Re: [tied] Middle English Plurals

From: tgpedersen
Message: 29158
Date: 2004-01-06

--- In cybalist@yahoogroups.com, Piotr Gasiorowski
<piotr.gasiorowski@...> wrote:
> 06-01-04 13:41, tgpedersen wrote:
>
> > Which is my whole point. So: in what way does the spread of
plural -s
> > in Middle English, supposedly not a creole phenomenon, differ
from
> > the spread of, say, stem or infinitive forms in the present tense
of
> > Afrikaans verbs, argued by some to be a creole phenomenon?
>

> Neither is a creole phenomenon.

An authoritative statement.

Followed by a restatement of the traditional position.

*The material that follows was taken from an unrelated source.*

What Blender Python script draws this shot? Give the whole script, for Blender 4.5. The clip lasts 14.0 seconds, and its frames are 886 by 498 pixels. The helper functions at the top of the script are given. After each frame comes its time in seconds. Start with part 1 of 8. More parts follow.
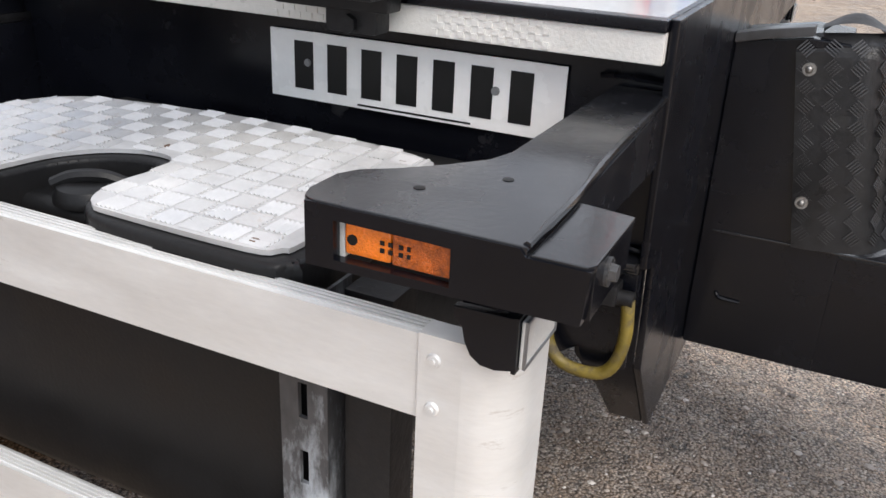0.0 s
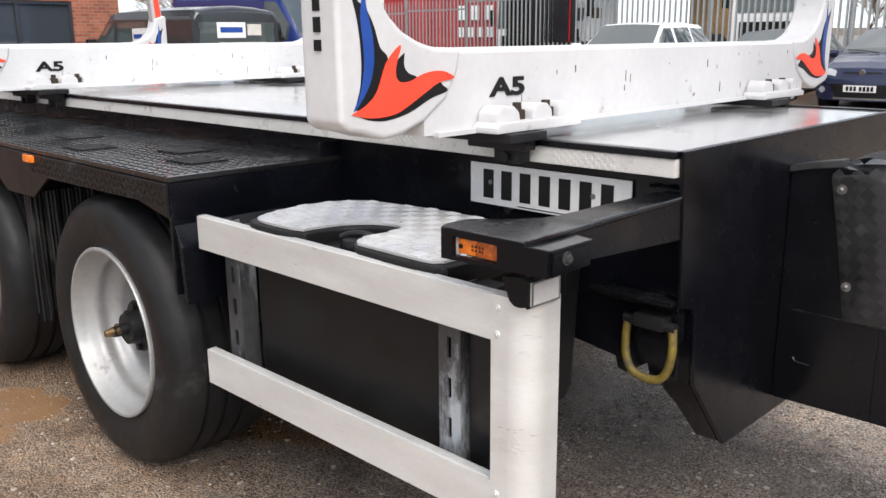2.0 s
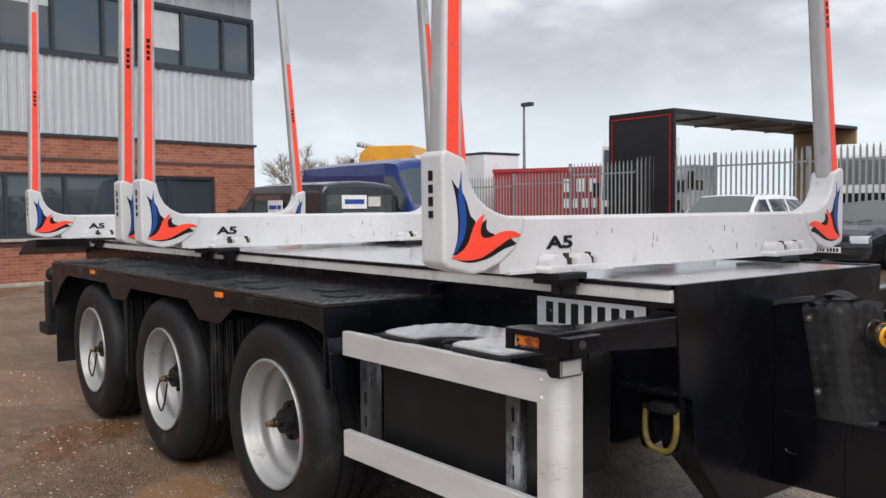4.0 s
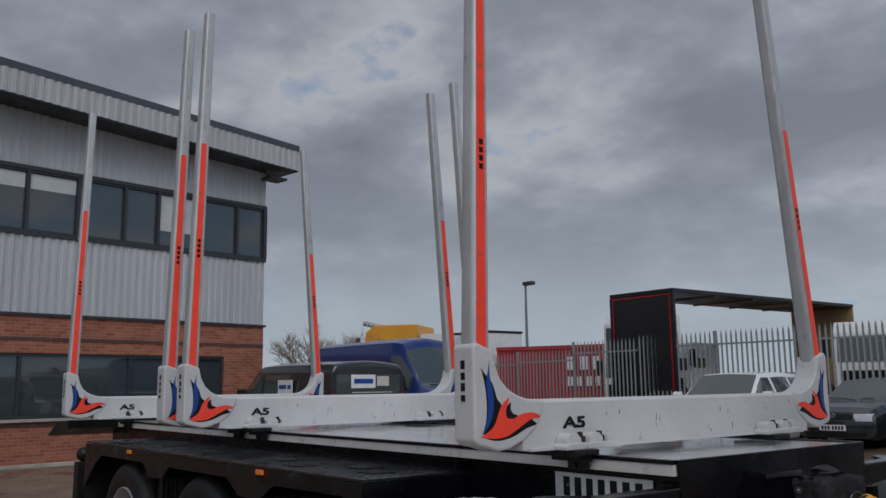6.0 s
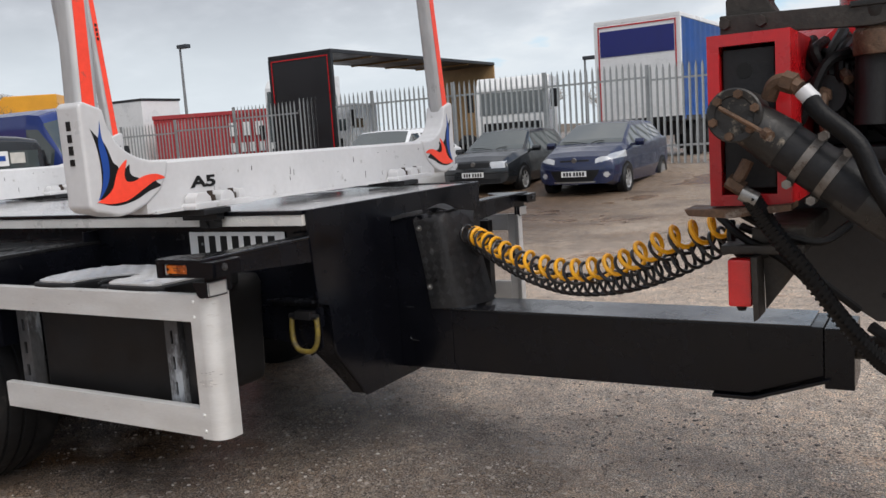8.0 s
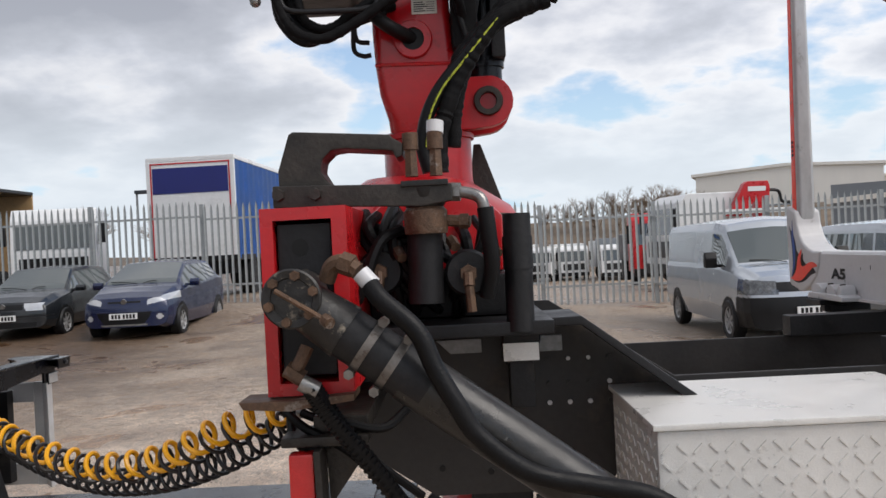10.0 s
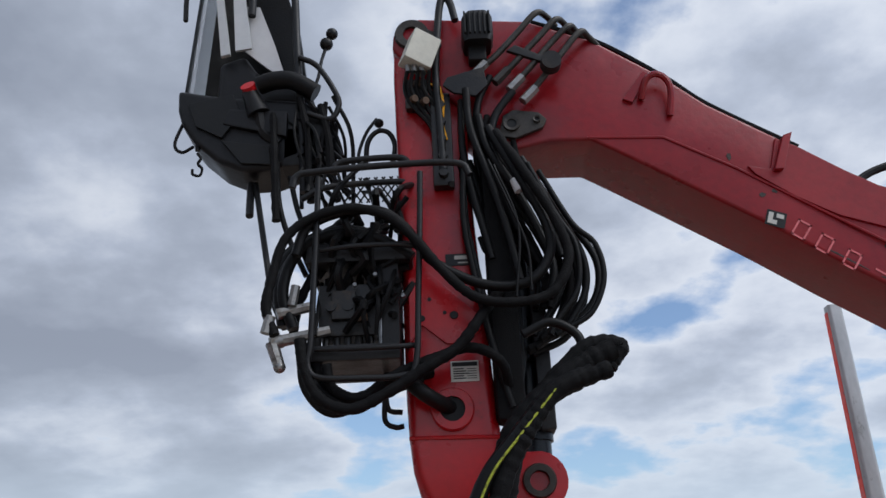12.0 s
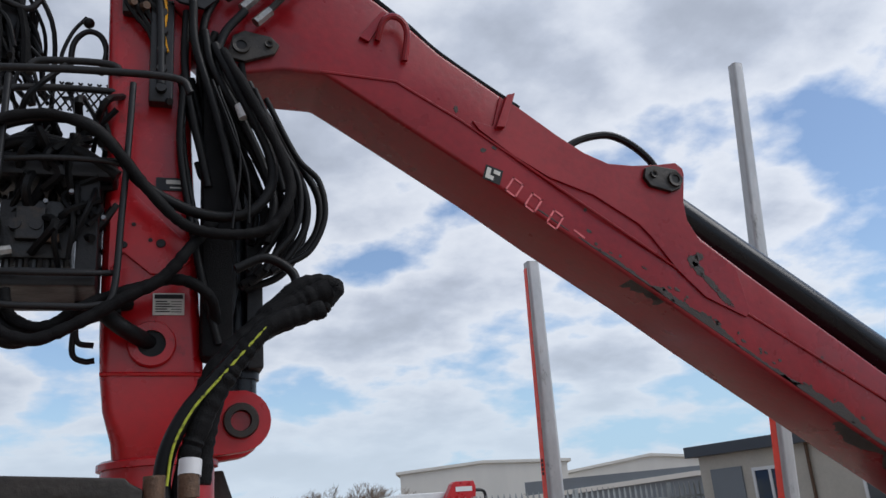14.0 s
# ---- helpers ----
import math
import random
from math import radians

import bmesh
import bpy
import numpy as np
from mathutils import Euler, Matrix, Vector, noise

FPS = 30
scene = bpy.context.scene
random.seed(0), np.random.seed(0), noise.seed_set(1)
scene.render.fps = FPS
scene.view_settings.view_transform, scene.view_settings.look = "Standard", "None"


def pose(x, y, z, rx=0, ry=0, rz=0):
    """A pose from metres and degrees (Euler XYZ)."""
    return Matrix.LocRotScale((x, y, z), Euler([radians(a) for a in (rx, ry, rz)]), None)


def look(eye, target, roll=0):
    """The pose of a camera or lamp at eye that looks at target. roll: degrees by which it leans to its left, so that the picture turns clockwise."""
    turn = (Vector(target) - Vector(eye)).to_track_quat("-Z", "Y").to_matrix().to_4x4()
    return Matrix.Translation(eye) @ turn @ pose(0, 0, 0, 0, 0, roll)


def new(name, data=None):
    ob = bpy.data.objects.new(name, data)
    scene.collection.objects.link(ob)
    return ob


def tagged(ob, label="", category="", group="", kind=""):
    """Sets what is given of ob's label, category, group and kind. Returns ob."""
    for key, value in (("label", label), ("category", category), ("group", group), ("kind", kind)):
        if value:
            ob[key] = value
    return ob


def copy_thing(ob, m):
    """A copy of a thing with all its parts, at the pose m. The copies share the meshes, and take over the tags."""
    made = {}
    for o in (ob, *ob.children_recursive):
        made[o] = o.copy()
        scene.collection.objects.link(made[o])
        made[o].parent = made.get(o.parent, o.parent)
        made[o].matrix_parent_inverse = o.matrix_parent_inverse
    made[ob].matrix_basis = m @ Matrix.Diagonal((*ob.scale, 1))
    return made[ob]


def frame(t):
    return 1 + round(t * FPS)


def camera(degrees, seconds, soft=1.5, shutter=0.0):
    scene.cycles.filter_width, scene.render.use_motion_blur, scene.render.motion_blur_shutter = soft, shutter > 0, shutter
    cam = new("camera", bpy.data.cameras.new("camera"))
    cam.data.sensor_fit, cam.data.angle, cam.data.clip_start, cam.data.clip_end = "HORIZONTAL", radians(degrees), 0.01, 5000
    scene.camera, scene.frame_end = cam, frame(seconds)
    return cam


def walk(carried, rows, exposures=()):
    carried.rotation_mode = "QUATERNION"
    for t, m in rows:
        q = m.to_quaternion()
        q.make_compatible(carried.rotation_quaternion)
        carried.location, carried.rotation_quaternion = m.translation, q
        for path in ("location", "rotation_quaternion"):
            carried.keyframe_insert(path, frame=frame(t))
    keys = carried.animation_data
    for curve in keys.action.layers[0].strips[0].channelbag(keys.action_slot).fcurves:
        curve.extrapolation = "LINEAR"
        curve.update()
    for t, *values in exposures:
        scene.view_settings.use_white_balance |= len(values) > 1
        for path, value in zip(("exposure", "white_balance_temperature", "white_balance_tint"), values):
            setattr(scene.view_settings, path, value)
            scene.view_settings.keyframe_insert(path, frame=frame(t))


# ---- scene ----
cam = camera(54.79, 14.0)
PATH = [
    (0, (0.205, -1.122, 1.335), (-0.562, 0.539, 0.528), 2.7),
    (0.5, (0.324, -1.244, 1.347), (-0.669, 0.309, 0.57), 2.6),
    (1, (0.542, -1.319, 1.378), (-0.656, 0.128, 0.69), 0.9),
    (1.5, (0.723, -1.491, 1.399), (-0.583, -0.09, 0.822), -0.4),
    (2, (0.919, -1.673, 1.422), (-0.444, -0.29, 0.94), -0.5),
    (2.5, (1.181, -1.773, 1.414), (-0.274, -0.453, 1.038), -0.3),
    (3, (1.343, -1.919, 1.418), (-0.162, -0.637, 1.117), -1.1),
    (3.5, (1.456, -2.12, 1.424), (-0.071, -0.848, 1.203), -1.8),
    (4, (1.663, -2.245, 1.426), (0.094, -1.008, 1.331), -0.5),
    (4.2, (1.736, -2.275, 1.429), (0.151, -1.056, 1.393), -0.1),
    (6.3, (1.982, -2.662, 1.453), (0.436, -1.436, 1.779), -0.8),
    (6.5, (1.984, -2.672, 1.445), (0.429, -1.434, 1.664), -1.1),
    (7, (2.01, -2.681, 1.419), (0.503, -1.366, 1.416), -2.5),
    (7.5, (2.009, -2.612, 1.405), (0.721, -1.093, 1.232), -3.4),
    (8, (2.041, -2.475, 1.407), (1.034, -0.767, 1.15), -3.9),
    (8.5, (2.094, -2.327, 1.412), (1.368, -0.487, 1.121), -4.3),
    (8.7, (2.104, -2.282, 1.414), (1.521, -0.393, 1.107), -4.1),
    (10.8, (1.916, -2.048, 1.581), (1.947, -0.077, 1.918), -3.1),
    (11, (1.943, -1.989, 1.599), (1.947, -0.034, 2.024), -3.0),
    (11.5, (1.938, -1.919, 1.639), (1.908, -0.016, 2.255), -2.5),
    (12, (1.858, -1.856, 1.631), (1.861, -0.019, 2.42), -2.7),
    (12.5, (1.858, -1.85, 1.638), (1.863, -0.072, 2.554), -2.9),
    (13, (1.858, -1.844, 1.644), (1.967, -0.077, 2.575), -4.1),
    (13.5, (1.855, -1.818, 1.661), (2.229, -0.028, 2.47), -5.0),
    (14, (1.864, -1.782, 1.647), (2.507, 0.007, 2.268), -4.8),
]
EXPOSURES = [(0, 0.9, 6400, 10), (1.0, 0.85, 6400, 10), (2.0, 0.8, 6500, 10), (3.0, 0.55, 6400, 10), (4.2, 0.15, 6450, 10), (6.3, -0.93, 6000, 9), (6.6, -0.83, 6050, 9), (7.5, -0.2, 6200, 10), (8.0, 0.1, 6450, 10), (8.7, 0.52, 6700, 11),
             (10.8, -0.15, 6100, 10), (12.0, -0.23, 5800, 9), (13.0, -0.2, 5750, 9), (14.0, -0.17, 5900, 9)]
walk(cam, [(t, look(eye, target, roll)) for t, eye, target, roll in PATH], EXPOSURES)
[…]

>ME -es < OE -as < PGmc. *-o:s(ez), the
> inherited nom.pl. of strong masculines was the most productive
plural
> suffix already in Old English (and also before OE). Its lexical
> expansion was a perfectly natural process that didn't require
external
> motivation. "The rich get richer and the poor get poorer" -- that
is, a
> productive plural pattern attracts nouns from other declensions and
> becomes even more productive; recessive patterns may linger on for
a
> long time but what eventually remains is a handful of irregular
forms.
> The strong feminine ending (OE -e ~ -a) and the strong neuter
ending (OE
> -u/zero) were soon reduced to nothing (the zero ending survives in
> <sheep> and <deer>). The only significant competition was from <-
en>
> (historically, the nom.pl. of weak nous), which enjoyed a brief
period
> of increased productivity in the South and in the SW Midlands
(<honden>
> 'hands', <dehtren> 'daughters', etc.); but even there the position
of
> <-es> remained strong, and it became definitely dominant everywhere
in
> England before 1400.


Yes, I know, the development of English was driven by perfectly
natural processes, unlike the development of creoles. Obviously the
Germans refused to participate in this perfectly natural process to
the point of eventually banishing all -s plurals (apart from
Northernisms and Romance loans). What is the matter with these people?